今世紀に入ってから、日本で急激に人気が上がった芸術家が二人いる。
一人は、江戸時代に活動していた日本の絵師伊藤若冲。
もう一人は、1600年代にオランダで活動していた画家のヨハネス・フェルメールだ。
この二人の展覧会が開かれると、長蛇の行列ができる事も少なくない。
この記事では、後者の作品について取り上げたい。
ヨハネス・フェルメール作「天秤を持つ女」
フェルメールの作品で、最も人気が高いのは、
「真珠の耳飾りの少女」
だ。
これに較べると、人気、知名度はずいぶん下がってしまうのだが、フェルメールは、「天秤を持つ女」という絵画も残した。
この絵画を見ると、テーブルに真珠のネックレス、金貨が散らばって描かれてるのが、わかる。
では、この絵の中の女性は、天秤で何を計量しているのか?
テーブルに、真珠、金貨が描かれているから、これらを量っているのだろう、と長らく人々に思われてきた。
ところが、今から20年ぐらい前に、顕微鏡で調査してみると、天秤には、何も乗せられていない事が判明した。
女性は、天秤を持っているくせに、何も量っていない。
★このあたり、とても奇妙である★
しかし、この絵をよく見ると、壁に「最後の審判」が飾ってあるのが、わかる。
つまり、絵の中に「最後の審判」を描いた他の絵があるのだ。
絵の中に描かれた他の絵を、「画中画」と言う。
作品の中の天秤は、この「最後の審判」と関係していると見られている。
●天秤は、正義、公平の象徴●と西洋ではされた。
そして、「最後の審判」が下される時、大天使ミカエルが人間を天秤に乗せ、魂を量って、天国へ行くか、地獄へ行くか決めると、言われてきた。

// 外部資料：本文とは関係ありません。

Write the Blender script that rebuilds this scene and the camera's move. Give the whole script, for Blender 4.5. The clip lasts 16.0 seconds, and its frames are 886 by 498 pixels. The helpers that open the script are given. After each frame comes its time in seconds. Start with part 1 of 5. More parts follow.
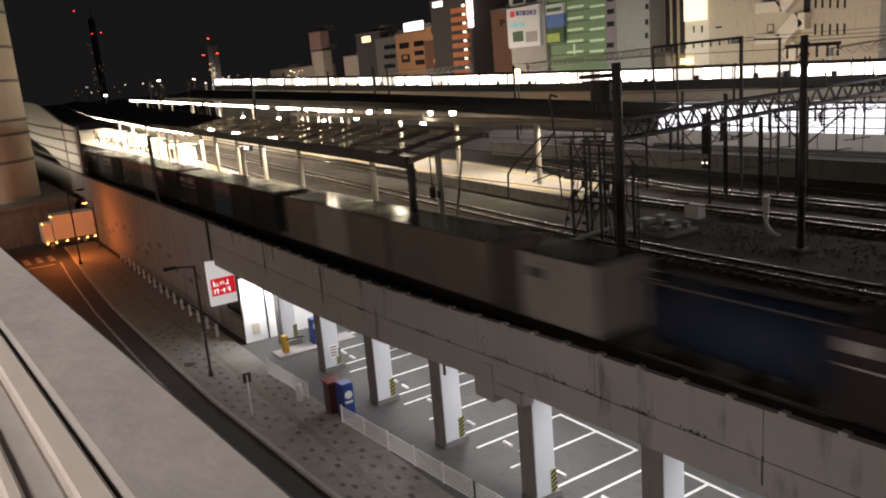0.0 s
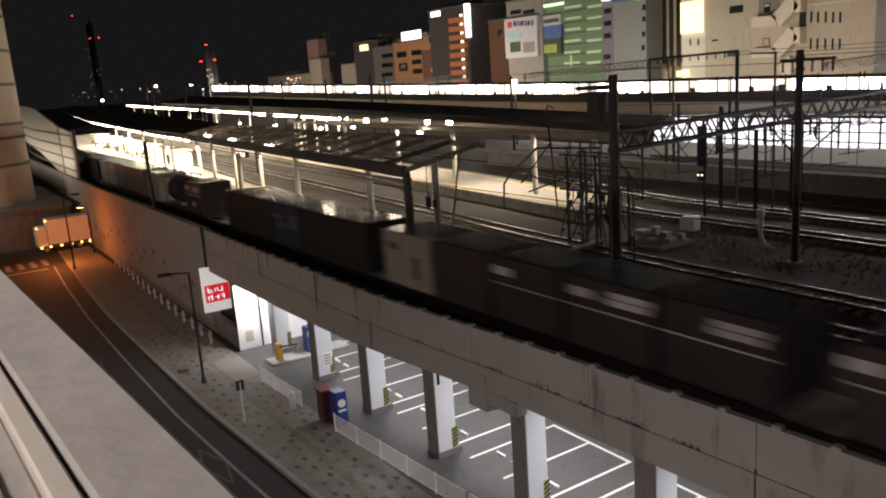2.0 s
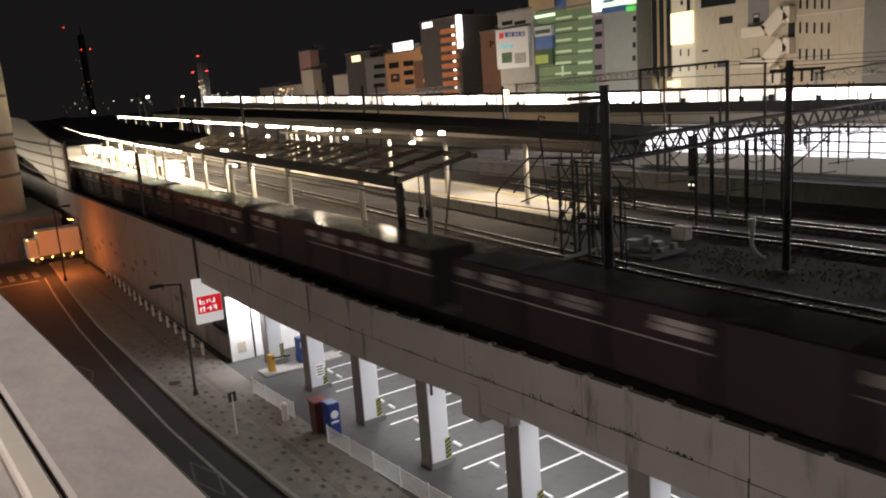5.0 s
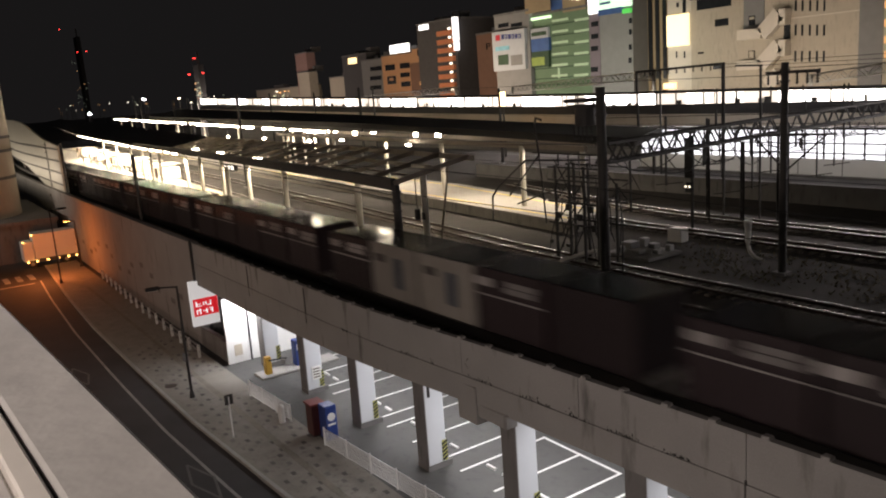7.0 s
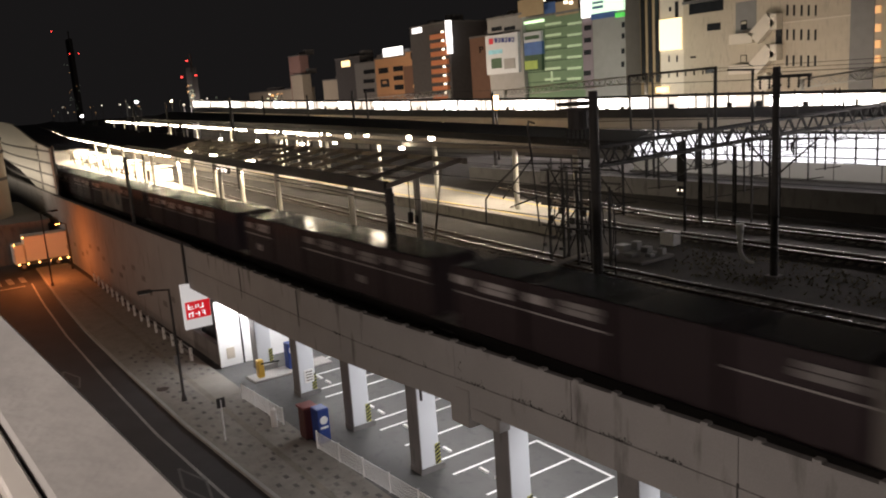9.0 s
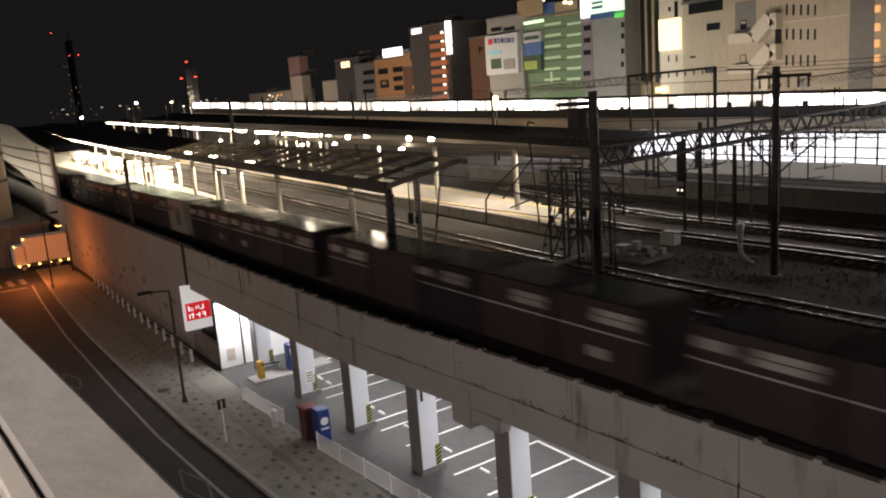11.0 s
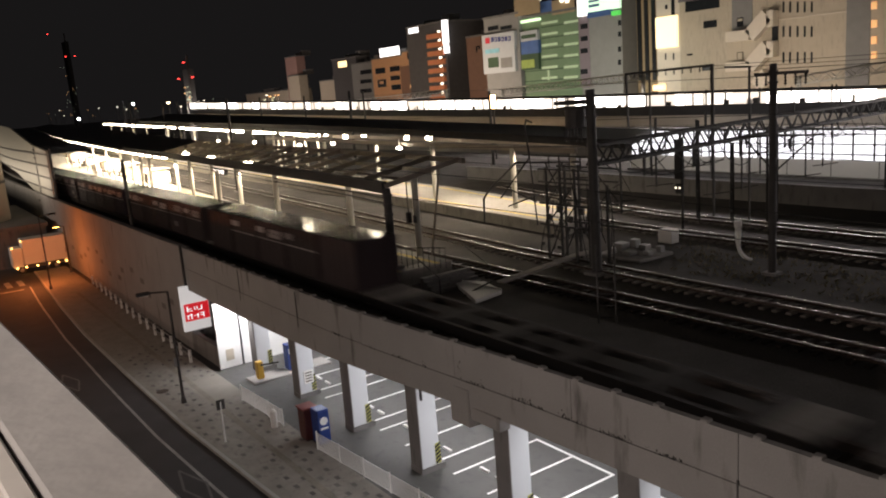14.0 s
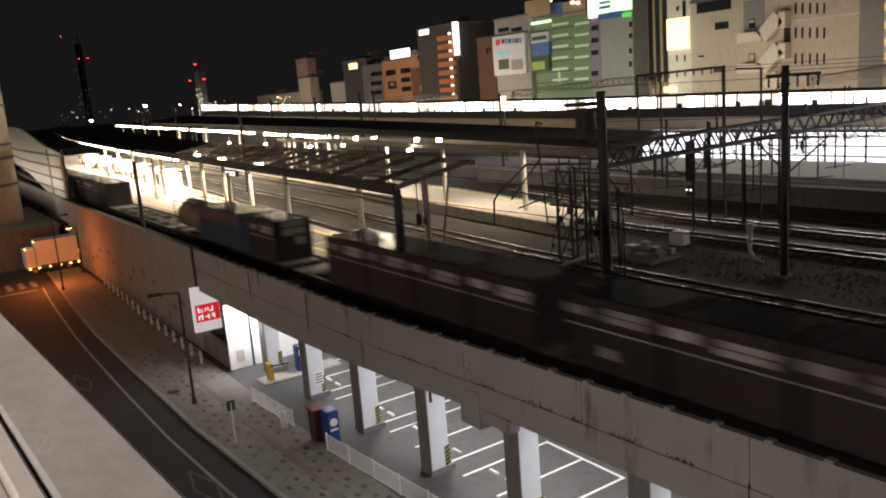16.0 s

この話から考えると、「天秤を持つ女」に出てくる天秤には、
「この女性自身もいつか審判を受ける」
「自分自身の行動を、秤にかけて、バランスを取りながら生きるべきである」
という隠された意味があるという。
また、絵の中に描かれている女性は、体型から妊娠していると思われる。
そして、青いガウンを着て、真珠がテーブルに置いてある事から、彼女は、聖母マリアが世俗化した姿だという説がある。
中世のヨーロッパでは、聖母マリアは、海に例えられた。
そして海は青い。
だから、聖母マリアが絵に描かれる時は、青いマント、青いガウンを着ている事が多かったのだ。
それから、フェルメールが生きていた時代のオランダでは、聖母マリアの処女性を、真珠で表していたという。
その為、この絵には、
「最後の審判が来る前に、聖母マリアが人々を取り成そうとしている」
という意味も、こめられている可能性があるようだ。
天秤を持つ女の絵。
一見すると、単なる風俗画に思える。
だが、その裏には、生と死、最後の審判による裁き、といった具合に、人類の壮大なドラマが隠されているようだ。
しかし、その確たる証拠はない。
フェルメールの研究家が、この作品を深読みしているだけかもしれぬ。